The picture perfect Teahupo’o. Photo: ASP/Kirstin

Like all plans that are worthy of recounting this one was ill thought out and poorly executed. Paradise had numbed our powers of critical thought and allowed us to overestimate our abilities, despite the 100-pound sea cucumber in the room that was screaming that neither of our crew of two had recently been to sea in anything larger than a 6’4” and smaller than a ferry, or was any kind of canoe paddler. Nevertheless we secured a canoe, one that the owner assured us was no good for us, but that looked the part we had imagined in our over-zealous scheming. It was immediately apparent that we were going to face manifold trials and multitudinous tribulations, with the canoe being of the unsteady variety, perhaps reserved for skilled crew. We were not skilled crew.

 

From the beach you head straight out to a pylon channel marker, which is largely unnecessary as the reef it is there to mark is dry and impossible to overlook. From videos and photos it would seem that the famous (occasionally infamous) Teahupo’o tube breaks into the safety of the channel, but this is not the case.
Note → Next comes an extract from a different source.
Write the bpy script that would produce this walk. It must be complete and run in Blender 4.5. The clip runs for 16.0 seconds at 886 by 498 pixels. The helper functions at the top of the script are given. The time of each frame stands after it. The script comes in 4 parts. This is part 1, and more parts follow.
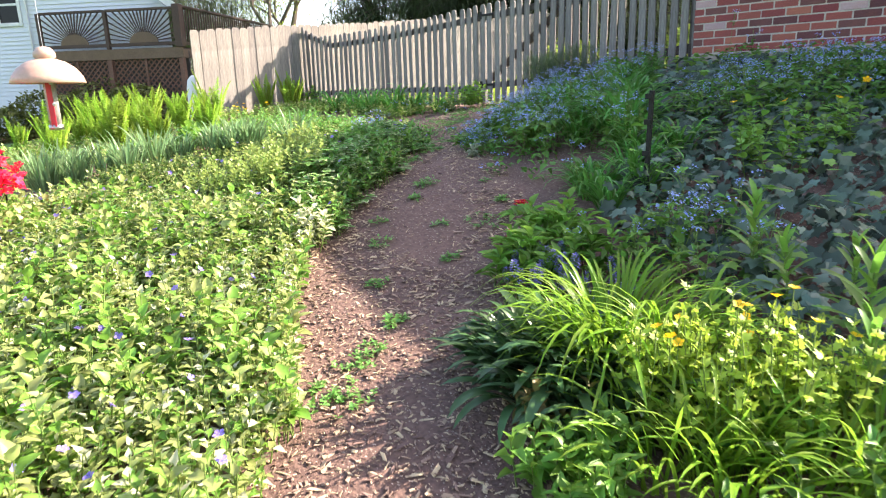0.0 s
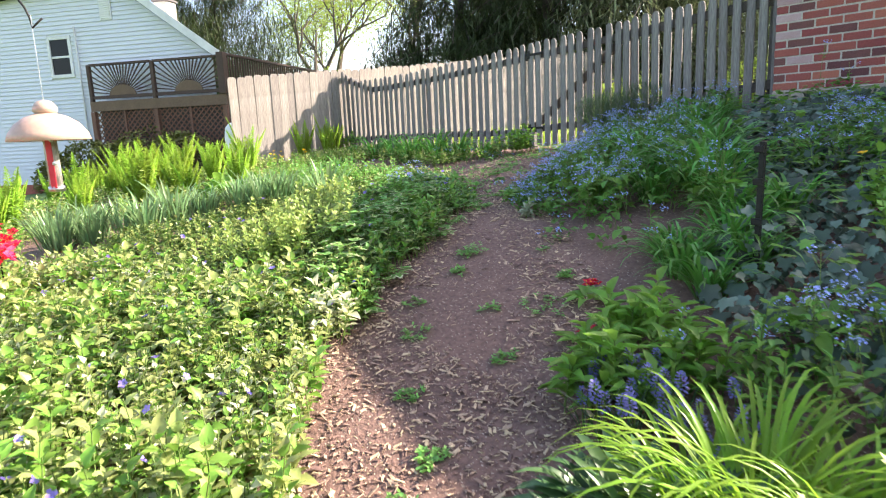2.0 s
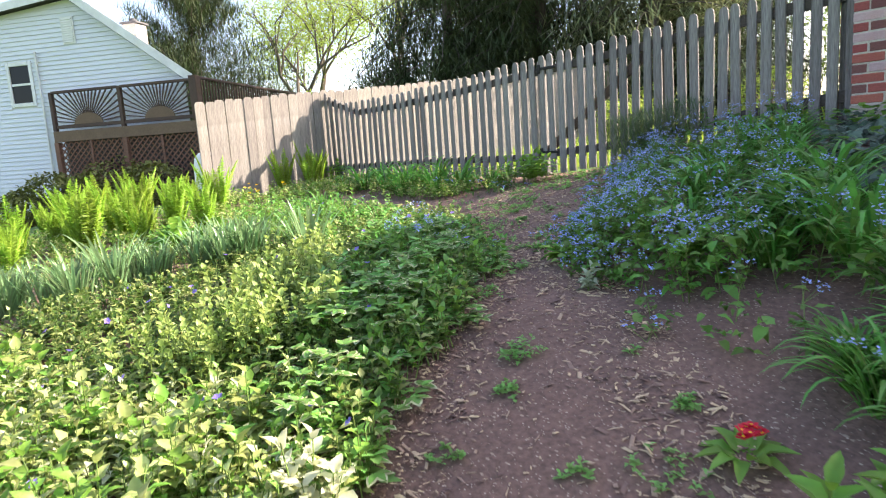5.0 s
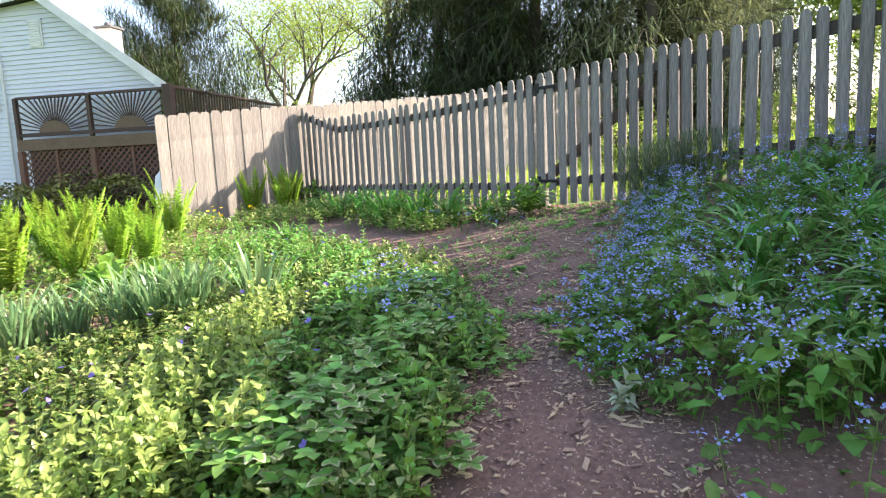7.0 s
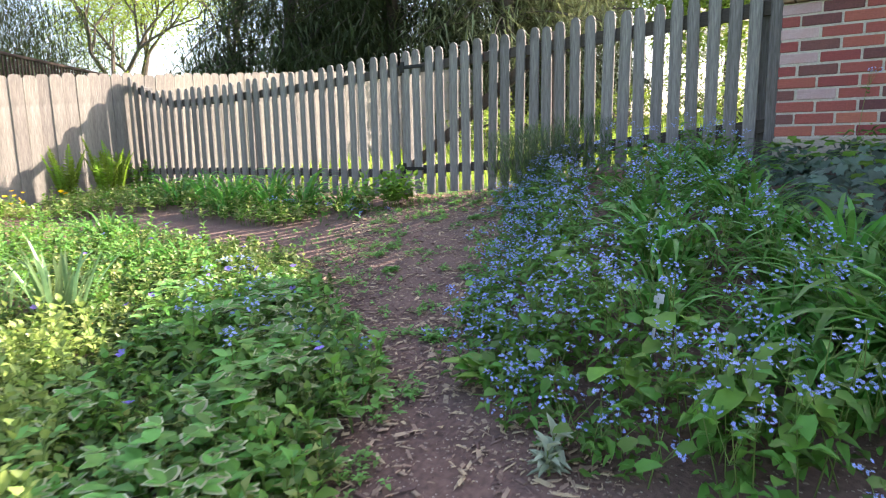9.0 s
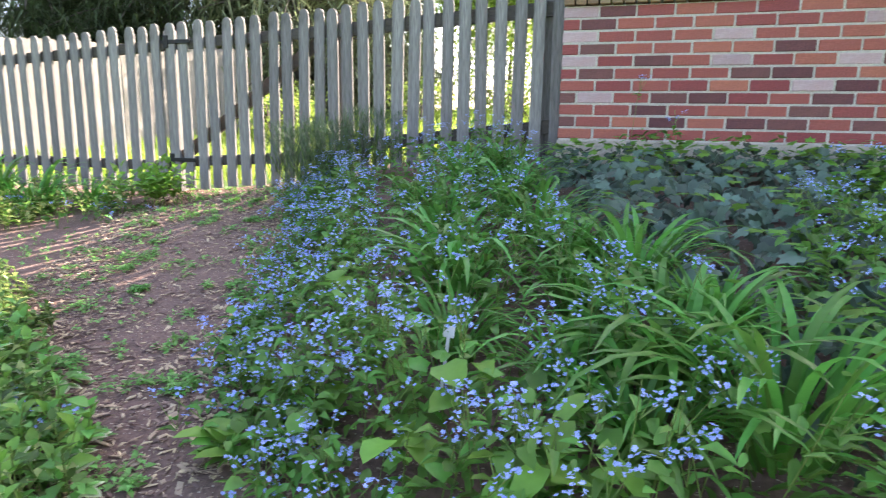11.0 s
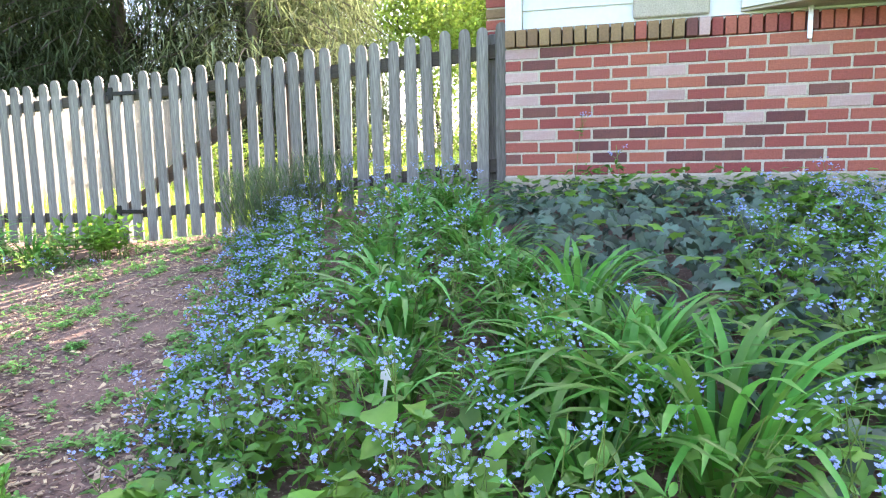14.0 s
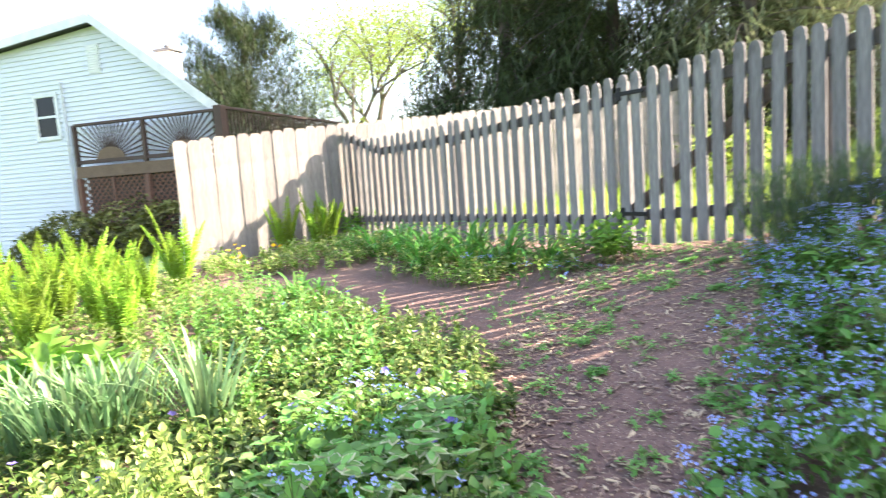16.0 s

Once reaching the reef you almost need to move parallel along its length, for the best part of 500 meters, before you get to where the magic happens. The nearer to the break one gets, the more likely it is that a rogue west swell will form up wide and take you down where you had immediately before thought you were safe. From around this zone the reef stretched seaward and it is here that the Teahupo’o wave creates its legend. As you no doubt saw on the webcast, or via the heats on demand, the waves today were by no means all-time Teahupo’o, but by an ever-bigger lack of means were they in any way to be scoffed at. From the channel we saw Two Johns win his heat, though from our vantage all we saw was him take off too late and then the wave would roll by and we’d see nothing until he popped over the shoulder. This was the vantage that we experienced for the back half of round one, and the first stab of round two. The channel that you see everyone sitting in isn’t the great vantage point its celluloid popularity would have you believe, or at least it wasn’t from the low-to-the-water canoe we had commandeered. 

That the canoe was low to the water was due to its rapid filling with Pacific, which was due to the sides of the thing splitting apart where our (my) corpulent posterior (see: I’m no waterman, above) was pushing the weatherworn fibreglass beyond the point which its tenuous binds could hold. That we were about to dip into the drink was apparent enough for the various seaworthy vessels about us to comment on our precarious above sea-level situation, including Taj Burrow, who asked us if “we’d gone in yet?”


Taj, a heat after commenting on the seaworthiness of our canoe, suffered a craft malfunction of his own, snapping one of his purpose built sleds doing a re-entry when it came into contact with the thick, heaving Teahupo’o lip. This threw his momentum, and he was eventually taken by Ian Walsh, in the first of three wildcard “upsets”*. Also going down to wildcards was Nat Young to our round one 10-point superstar, Anthony Walsh, and Adriano de Souza, who all but extinguished his world title hopes when he fell on the mighty local sword of Alain Riou. Title race leader, Mick Fanning, stays with Alain and no doubt was delighted when his host eliminated a title rival.

 

That ended the day, and without a moment to spare when considering how much water we had taken out. We limped to shore dodging the rogue coral heads that threatened to hurl us overboard. Word under the palm is that they will be away again tomorrow morning. We’ll be all over it from the channel (in a boat,) or from the lagoon (on a tower, we aren’t watermen, we’re fairy-floss, cotton-candy, urban ponces) and you should be all over it on the webcast, starting at about three am Eastern Standard Time, four hours earlier for you sandgropers.

*Apostrophes due to our distaste in calling a defeat in competition an upset. The tour regulars take the wildcards seriously, as they are all as good as anyone else when surfing their speciality waves.